*Given problem*:
Omit all pictures, then retype the data exactly as given.

*Dataset content*:
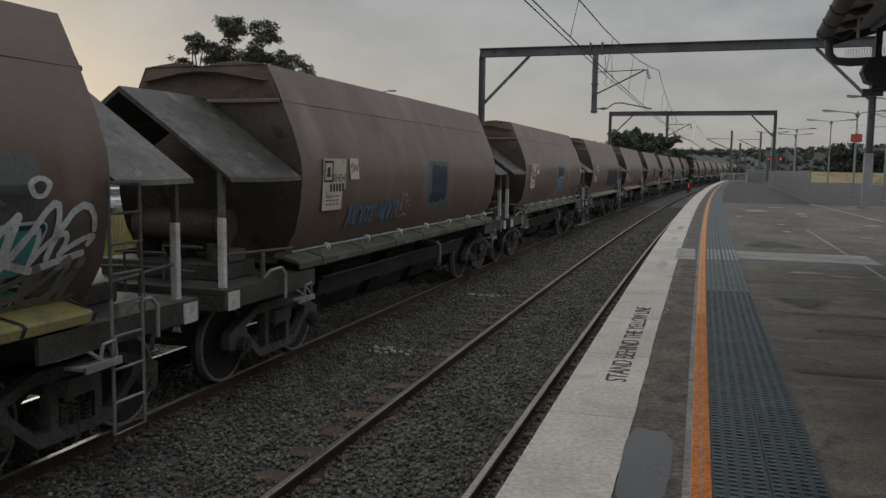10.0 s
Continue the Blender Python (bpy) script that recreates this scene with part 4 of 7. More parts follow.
for s in (-1, 1):
    c = bmnew()
    rod(c, (s * 1.118, BY0, 3.41), (s * 1.118, BY1, 3.41), 0.005, 5)
    CREASE.append(mesh_of("seam", c, M_WAG))
ENDRIB = []
for s, ye in ((-1, BY0), (1, BY1)):
    c = bmnew()
    rod(c, (-1.1, ye + s * 0.03, 3.41), (1.1, ye + s * 0.03, 3.41), 0.03, 6)
    ENDRIB.append(mesh_of("end_rib", c, M_WAGEND))
EDGE_BAND = bmnew()
loft(EDGE_BAND, [[(x + 0.012, y, z) for x, z in SIDE[2:]] for y in (BY1 - 0.07, BY1 + 0.01)], close=False)
EDGE_BAND = mesh_of("edge_stripe", EDGE_BAND, M_PWHITE)


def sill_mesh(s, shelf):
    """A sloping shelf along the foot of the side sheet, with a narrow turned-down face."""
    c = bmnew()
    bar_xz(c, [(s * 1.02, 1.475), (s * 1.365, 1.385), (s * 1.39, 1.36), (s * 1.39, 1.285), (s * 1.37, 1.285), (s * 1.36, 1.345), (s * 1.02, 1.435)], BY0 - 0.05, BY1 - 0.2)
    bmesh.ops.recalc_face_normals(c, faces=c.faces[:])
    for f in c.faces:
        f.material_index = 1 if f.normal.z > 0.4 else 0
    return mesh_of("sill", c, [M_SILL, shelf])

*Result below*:
10.0 s
Continue the Blender Python (bpy) script that recreates this scene with part 4 of 7. More parts follow.
for s in (-1, 1):
    c = bmnew()
    rod(c, (s * 1.118, BY0, 3.41), (s * 1.118, BY1, 3.41), 0.005, 5)
    CREASE.append(mesh_of("seam", c, M_WAG))
ENDRIB = []
for s, ye in ((-1, BY0), (1, BY1)):
    c = bmnew()
    rod(c, (-1.1, ye + s * 0.03, 3.41), (1.1, ye + s * 0.03, 3.41), 0.03, 6)
    ENDRIB.append(mesh_of("end_rib", c, M_WAGEND))
EDGE_BAND = bmnew()
loft(EDGE_BAND, [[(x + 0.012, y, z) for x, z in SIDE[2:]] for y in (BY1 - 0.07, BY1 + 0.01)], close=False)
EDGE_BAND = mesh_of("edge_stripe", EDGE_BAND, M_PWHITE)


def sill_mesh(s, shelf):
    """A sloping shelf along the foot of the side sheet, with a narrow turned-down face."""
    c = bmnew()
    bar_xz(c, [(s * 1.02, 1.475), (s * 1.365, 1.385), (s * 1.39, 1.36), (s * 1.39, 1.285), (s * 1.37, 1.285), (s * 1.36, 1.345), (s * 1.02, 1.435)], BY0 - 0.05, BY1 - 0.2)
    bmesh.ops.recalc_face_normals(c, faces=c.faces[:])
    for f in c.faces:
        f.material_index = 1 if f.normal.z > 0.4 else 0
    return mesh_of("sill", c, [M_SILL, shelf])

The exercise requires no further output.